Key Takeaways:
- Verdict Shockwave: A Nevada jury hits USAA with a staggering $100 million punitive damages award, plus $14 million in compensatory damages, over bad faith handling of a car accident claim.
- Shifting Blame Backfires: USAA initially deemed their insured client not at fault, then argued in court that he was responsible, leading to accusations of breaching their obligations.
- Wake-Up Call to Insurers: Attorneys for the plaintiff hope this massive verdict will force insurance companies to reconsider how they treat their own insured clients.
By Samuel A. Lopez – USA Herald
A Nevada state court jury has delivered a stinging rebuke to USAA, hitting the insurance giant with a $100 million punitive damages verdict in a bad faith lawsuit. The case centered on USAA’s handling of a claim filed by their insured driver, Timothy Kuhn, who was involved in a rear-end collision. In addition to the massive punitive award, the Clark County jury awarded Kuhn $14 million in compensatory damages, bringing the total judgment against USAA to $114 million. The verdict highlights the potential consequences for insurers who allegedly prioritize minimizing payouts over fairly serving their own policyholders.
The case stems from a 2018 accident in which Kuhn was rear-ended while stopped in highway traffic. USAA initially determined that Kuhn was not at fault. However, the situation took a turn when Kuhn sued the at-fault driver to recover damages for a concussion he sustained in the crash. USAA then intervened in the lawsuit, arguing that Kuhn was actually responsible for the accident – a move that became the crux of the bad faith claim.
Kuhn subsequently amended his lawsuit to include claims against USAA, alleging that the insurer had breached its obligations to him by contradicting their initial assessment and arguing that he caused the accident. USAA, in its defense, maintained that Kuhn’s head injury was not as severe as he claimed and that the time taken to arrive at a $250,000 policy limit payout offer – made on the eve of trial – reflected the complexity of the claim, not bad faith.

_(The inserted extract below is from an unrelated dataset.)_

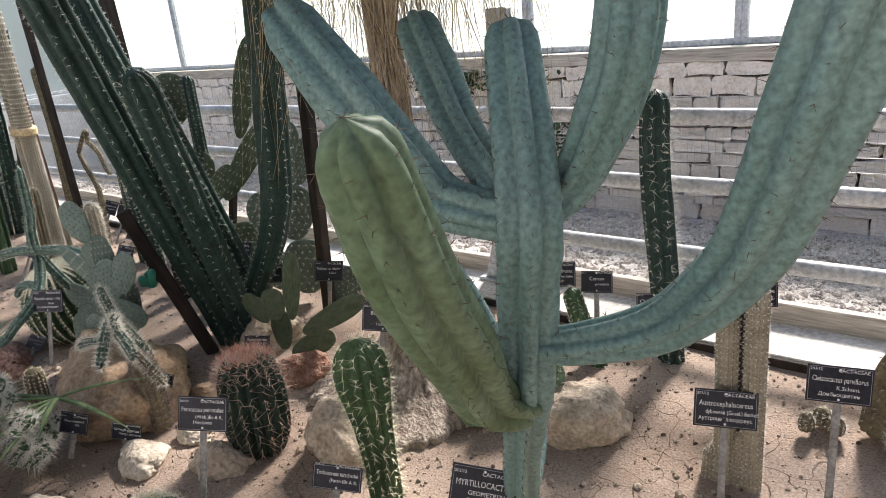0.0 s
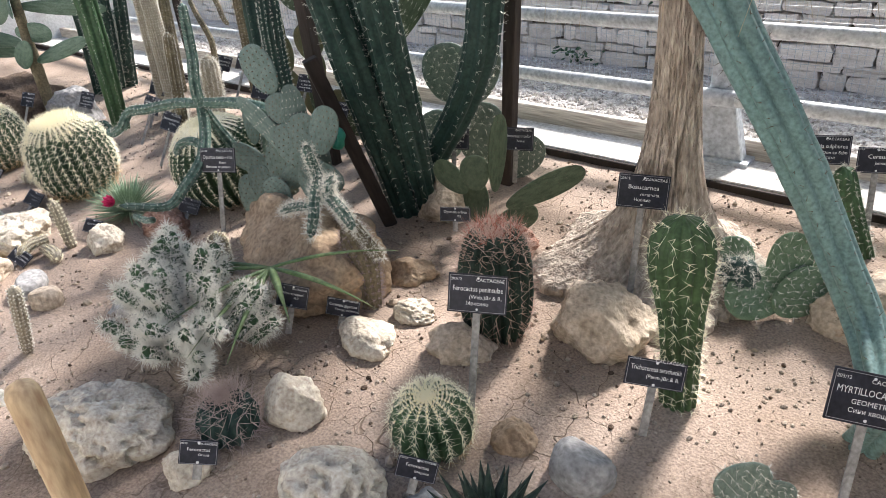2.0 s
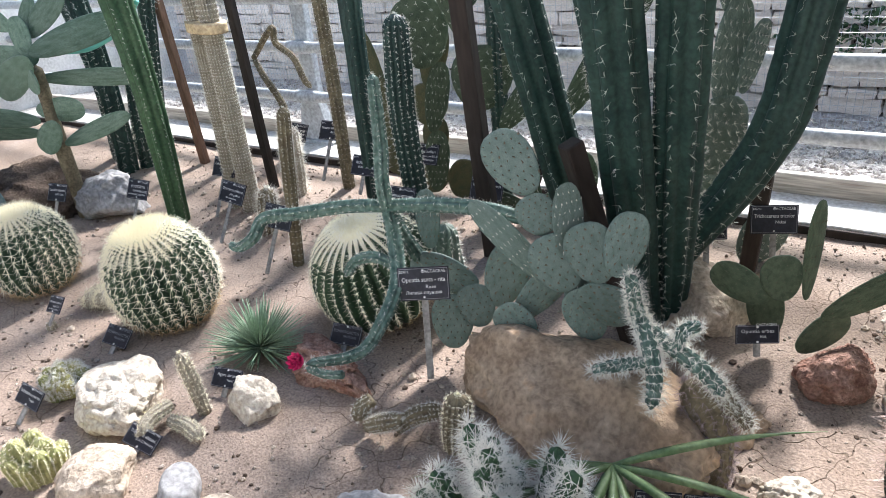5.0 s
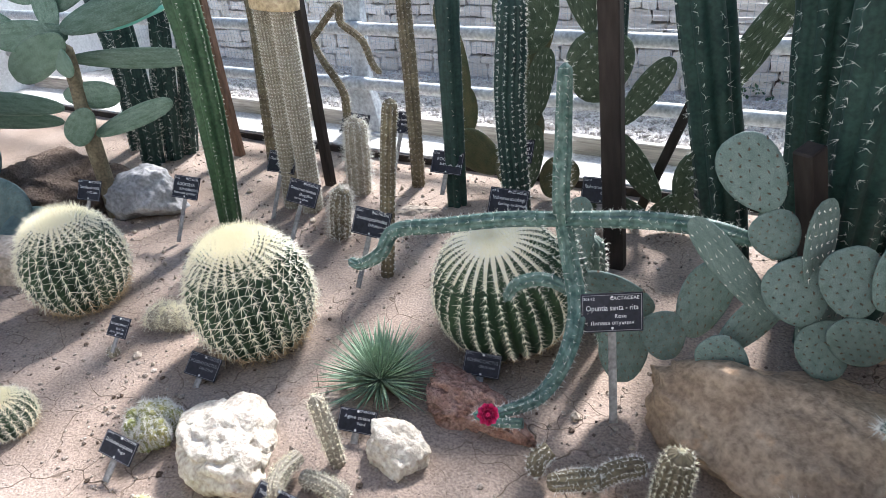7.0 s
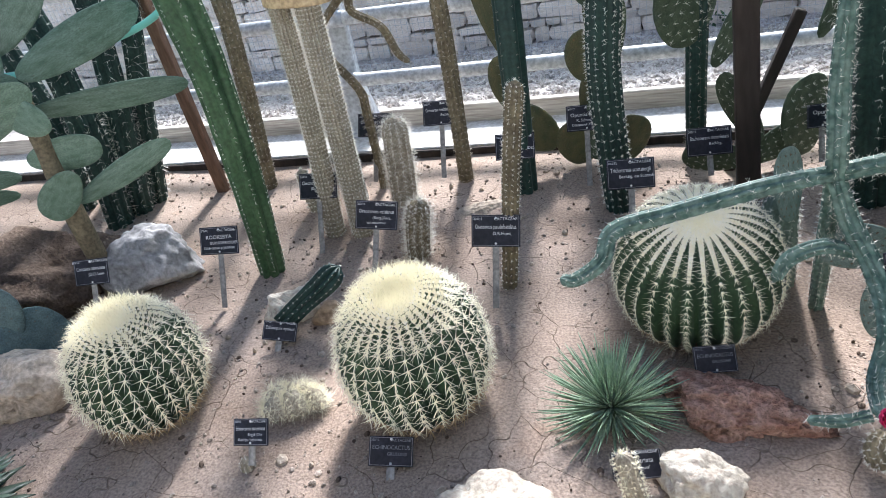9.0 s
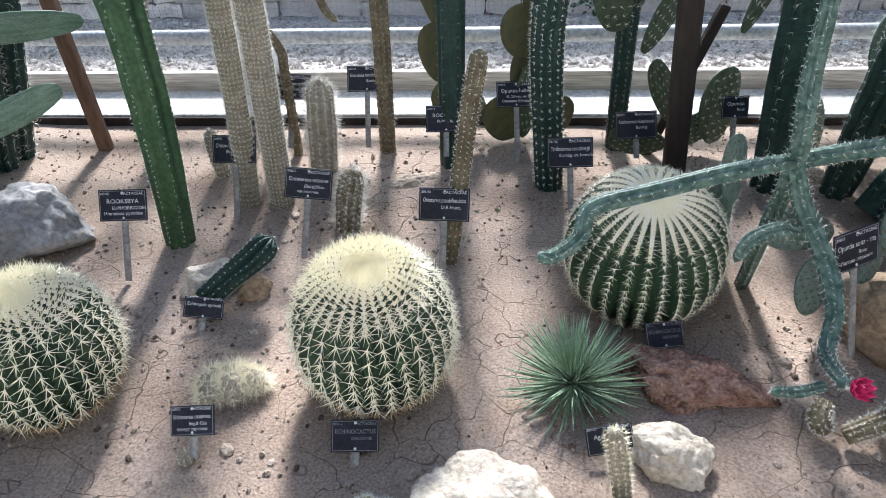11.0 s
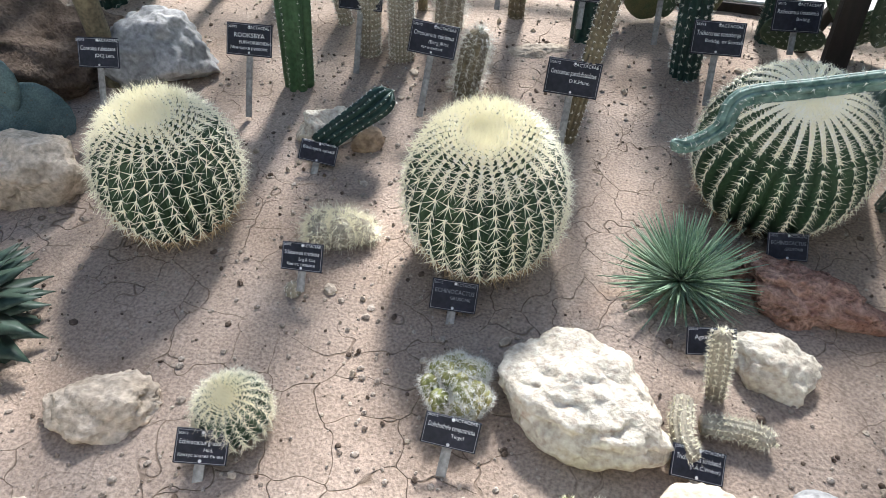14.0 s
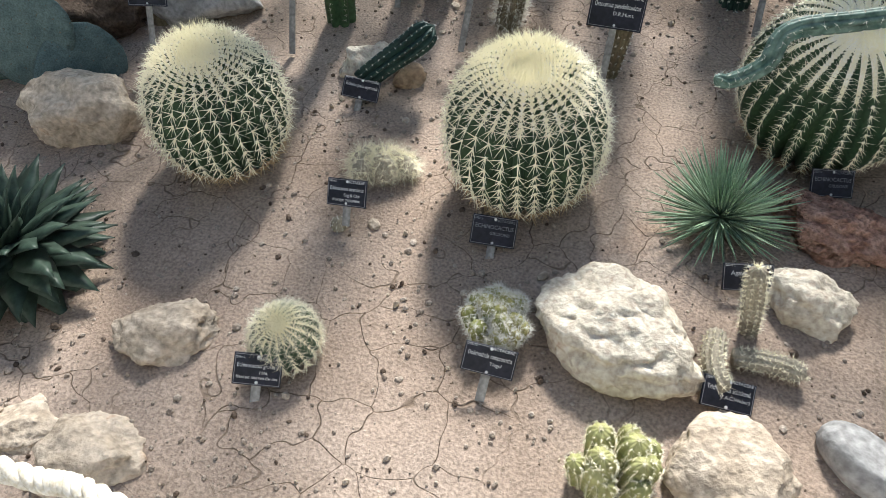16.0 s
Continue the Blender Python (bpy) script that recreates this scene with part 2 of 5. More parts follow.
def box_mesh(name, sx, sy, sz, material, bevel=0.004, segs=1):
    bm = bmesh.new()
    bmesh.ops.create_cube(bm, size=1)
    bmesh.ops.scale(bm, vec=(sx, sy, sz), verts=bm.verts)
    if bevel:
        bmesh.ops.bevel(bm, geom=bm.edges[:], offset=bevel, segments=segs, affect="EDGES")
    me = bpy.data.meshes.new(name)
    bm.to_mesh(me)
    bm.free()
    me.materials.append(material)
    return me


def smooth_path(pts, n):
    """n points on a Catmull-Rom curve through pts."""
    p = np.array(pts, float)
    p = np.vstack([2 * p[0] - p[1], p, 2 * p[-1] - p[-2]])
    k = len(p) - 3
    out = []
    for u in np.linspace(0, k - 1e-6, n):
        i = int(u)
        t = u - i
        a, b, c, d = p[i:i + 4]
        out.append(0.5 * (2 * b + (c - a) * t + (2 * a - 5 * b + 4 * c - d) * t * t + (3 * b - a - 3 * c + d) * t ** 3))
    return np.array(out)


def frames_along(p):
    """Tangent and two normals along a path, carried without twist."""
    tan = np.gradient(p, axis=0)
    tan /= np.linalg.norm(tan, axis=1)[:, None]
    ref = np.array([1.0, 0, 0]) if abs(tan[0][0]) < 0.9 else np.array([0, 1.0, 0])
    us, vs = [], []
    u = ref - tan[0] * (ref @ tan[0])
    for t in tan:
        u = u - t * (u @ t)
        u /= np.linalg.norm(u)
        us.append(u.copy())
        vs.append(np.cross(t, u))
    return tan, np.array(us), np.array(vs)


def tube(pts, radius, n=40, ribs=0, depth=0.0, seg=None, tip=True, power=1.0, twist=0.0, wob=0.0, seed=0):
    """A swept body. radius: a number, or numbers along the path. Ribs are carved to depth. Returns vertices, faces and the crests."""
    p = smooth_path(pts, n)
    tan, us, vs = frames_along(p)
    r = np.interp(np.linspace(0, 1, n), np.linspace(0, 1, len(np.atleast_1d(radius))), np.atleast_1d(radius)).astype(float)
    length = np.concatenate([[0], np.cumsum(np.linalg.norm(np.diff(p, axis=0), axis=1))])
    if tip:
        left = length[-1] - length
        cap = np.clip(left / (1.3 * r[-1]), 0, 1)
        r = r * np.sqrt(np.clip(1 - (1 - cap) ** 2, 0.0, 1)) + 0.0008
    rng = np.random.RandomState(seed)
    if wob:
        w = np.interp(np.arange(n), np.arange(0, n + 4, 4), 1 + wob * rng.randn(len(np.arange(0, n + 4, 4))))
        r = r * w
    seg = seg or (ribs * 6 if ribs else 14)
    th = np.linspace(0, 2 * np.pi, seg, endpoint=False)
    if ribs:
        wave = np.abs(np.cos(ribs * th / 2)) ** power
        prof = 1 - depth * (1 - wave)
    else:
        prof = np.ones(seg)
    ang = th[None, :] + twist * length[:, None]
    ring = us[:, None, :] * np.cos(ang)[..., None] + vs[:, None, :] * np.sin(ang)[..., None]
    verts = p[:, None, :] + ring * (r[:, None] * prof[None, :])[..., None]
    faces = []
    for i in range(n - 1):
        for j in range(seg):
            k = (j + 1) % seg
            faces.append((i * seg + j, i * seg + k, (i + 1) * seg + k, (i + 1) * seg + j))
    faces.append(tuple(reversed(range(seg))))
    faces.append(tuple(range((n - 1) * seg, n * seg)))
    crest = None
    if ribs:
        a = (np.arange(ribs) * 2 * np.pi / ribs)[None, :] + twist * length[:, None]
        nor = us[:, None, :] * np.cos(a)[..., None] + vs[:, None, :] * np.sin(a)[..., None]
        crest = (p[:, None, :] + nor * r[:, None, None], nor, tan, length)
    return verts.reshape(-1, 3), faces, crest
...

While Kuhn recovered relatively quickly from neck and back injuries, his attorneys presented evidence that he suffered from traumatic brain injury symptoms and incurred substantial medical bills as he consulted with neurologists across the country.
According to Kuhn’s legal team, the other driver’s insurer paid its policy limit, and a similar payout from USAA after acknowledging their client was not at fault would have resolved the matter. However, USAA reportedly offered only $10,000 initially, a figure that Kuhn’s attorneys found “baffling.”
“We are still at a loss of why USAA did not resolve this earlier, other than them thinking that they could get by on their reputation,” said Joshua Berrett of Bighorn Law, one of the attorneys representing Kuhn, after the trial.
Berrett noted that his firm frequently sees insurers intervening on behalf of at-fault drivers to reduce the damages owed to their own insured – a practice he believes violates their duty of good faith. “They seem to lose sight of the duties they owe to their own insured and just do everything they can to minimize the amount they have to pay on the claim,” he stated.
A USAA spokesperson said that the company respectfully disagrees with the verdict and does not believe it is supported by the evidence presented at trial. “We will evaluate our legal options and continue to focus on our century-long commitment to serving our members,” the spokesperson said.
Berrett indicated that while his team was unable to speak with jurors after the trial, he believes that USAA’s late policy limit payout offer, coupled with their denial that Kuhn suffered a brain injury, negatively impacted the jury. He further contended that USAA’s decision to call expert witnesses who downplayed Kuhn’s injury, despite what Berrett characterized as significant medical evidence, was not well-received.
“The fact that USAA put these experts on the stand after knowing these issues was not received well by the jury, and it demonstrated that USAA was not putting Tim’s interest equal to that of USAA and was not searching for evidence to support Tim’s claim,” Berrett explained.
While USAA suggested that the eventual policy limit payout offer demonstrated their good faith, Berrett speculated it may have backfired. “They could not come up with a coherent, reasonable explanation of why they paid the limits after so many years of refusing to do so, especially since they were saying the claim was still worth less than the limits even at trial,” he said.
Berrett further lamented that this outcome stemmed from USAA’s standard procedures, rather than an isolated incident of overzealous adjusting, suggesting a broader industry issue of insurers undervaluing legitimate claims.
“We think the adjuster did exactly what she had been trained to do,” he said. “The evidence indicated that the bills were run through the same system that USAA uses for all of their claims, which resulted in arbitrary reduction of the medical bills.”
Berrett expressed hope that verdicts like this will serve as a wake-up call to insurers engaging in similar practices. “We hope that this verdict will get insurance companies to stop treating their own insureds like they are the adverse party and start considering the interest of the insureds, like they are supposed to,” he concluded.
Kuhn was also represented by Kimball Jones and Emily Gable of Bighorn Law.
The defense was represented by DKM Law Group and Lewis Brisbois.
In re: Timothy Kuhn v. Hector Cervantes-Andrade, case number A-20-821602-C in Clark County, Nevada.